_WORK INSTRUCTIONS_: Only the lines from the start of the data through the line with "return tagged(ob, label, category, group)" belong in the copy. Restate them word for word, minus the pictures.

_AVAILABLE DATA_:
>> BEGIN

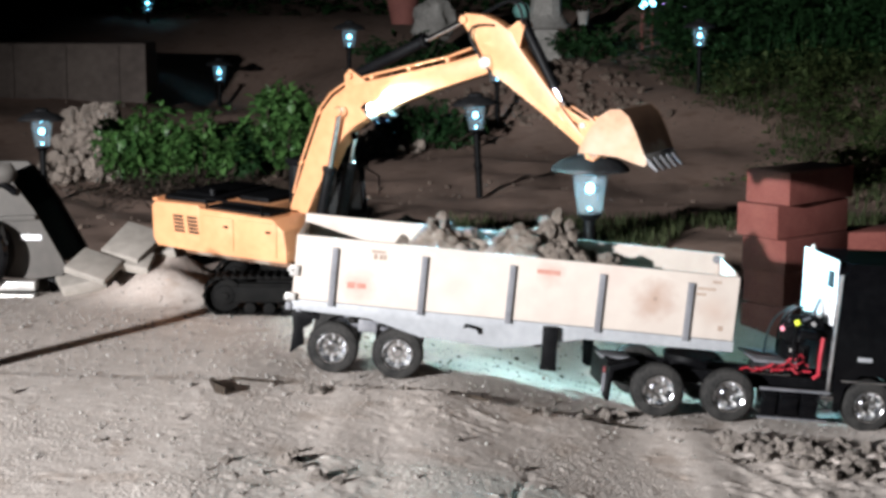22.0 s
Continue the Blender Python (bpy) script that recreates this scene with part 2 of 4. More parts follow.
def lump(r, seed, sub=2, rough=0.35, squash=0.75):
    """An angular clod or stone."""
    bm = bmesh.new()
    bmesh.ops.create_icosphere(bm, subdivisions=sub, radius=1.0)
    off = Vector((seed * 3.17, seed * 1.71, seed * 0.37))
    for v in bm.verts:
        d = 1 + rough * (noise.noise(v.co * 1.1 + off) + 0.5 * noise.noise(v.co * 2.7 + off))
        v.co = Vector((v.co.x, v.co.y, v.co.z * squash)) * (r * d)
    return bm


def mesh_of(bm, name, mat, smooth=35):
    me = bpy.data.meshes.new(name)
    bm.to_mesh(me)
    bm.free()
    me.materials.append(mat)
    if smooth:
        me.shade_smooth()
        me.set_sharp_from_angle(angle=radians(smooth))
    return me


def part(name, bm, material, parent=None, label="", m=None, smooth=35):
    ob = new(name, mesh_of(bm, name, material, smooth))
    ob.parent = parent
    if m is not None:
        ob.matrix_basis = m
    if label:
        ob["label"] = label
    return ob


def thing(name, m, label, category, group=""):
    ob = new(name)
    ob.empty_display_size = 0.05
    ob.matrix_basis = m
    return tagged(ob, label, category, group)


# ---- the lie of the land ----
def smooth(a, b, x):
    t = min(1.0, max(0.0, (x - a) / (b - a)))
    return t * t * (3 - 2 * t)


def lerp_table(rows, x):
    if x <= rows[0][0]:
        return rows[0][1]
    for (a, u), (b, v) in zip(rows, rows[1:]):
        if x <= b:
            return u + (v - u) * smooth(a, b, x)
    return rows[-1][1]


ALONG = [(-1.2, 0.03), (-0.35, 0.0), (-0.16, -0.014), (-0.06, -0.023), (0.35, -0.084), (0.45, -0.095), (0.67, -0.112), (1.4, -0.16)]
BACK = [(3.2, 0.0), (4.5, -0.04), (5.5, -0.07), (6.8, -0.05), (7.6, 0.06), (9.0, 0.22), (11.0, 0.42), (16.0, 1.0), (40.0, 3.0)]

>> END

_IN RESPONSE_:
22.0 s
Continue the Blender Python (bpy) script that recreates this scene with part 2 of 4. More parts follow.
def lump(r, seed, sub=2, rough=0.35, squash=0.75):
    """An angular clod or stone."""
    bm = bmesh.new()
    bmesh.ops.create_icosphere(bm, subdivisions=sub, radius=1.0)
    off = Vector((seed * 3.17, seed * 1.71, seed * 0.37))
    for v in bm.verts:
        d = 1 + rough * (noise.noise(v.co * 1.1 + off) + 0.5 * noise.noise(v.co * 2.7 + off))
        v.co = Vector((v.co.x, v.co.y, v.co.z * squash)) * (r * d)
    return bm


def mesh_of(bm, name, mat, smooth=35):
    me = bpy.data.meshes.new(name)
    bm.to_mesh(me)
    bm.free()
    me.materials.append(mat)
    if smooth:
        me.shade_smooth()
        me.set_sharp_from_angle(angle=radians(smooth))
    return me


def part(name, bm, material, parent=None, label="", m=None, smooth=35):
    ob = new(name, mesh_of(bm, name, material, smooth))
    ob.parent = parent
    if m is not None:
        ob.matrix_basis = m
    if label:
        ob["label"] = label
    return ob


def thing(name, m, label, category, group=""):
    ob = new(name)
    ob.empty_display_size = 0.05
    ob.matrix_basis = m
    return tagged(ob, label, category, group)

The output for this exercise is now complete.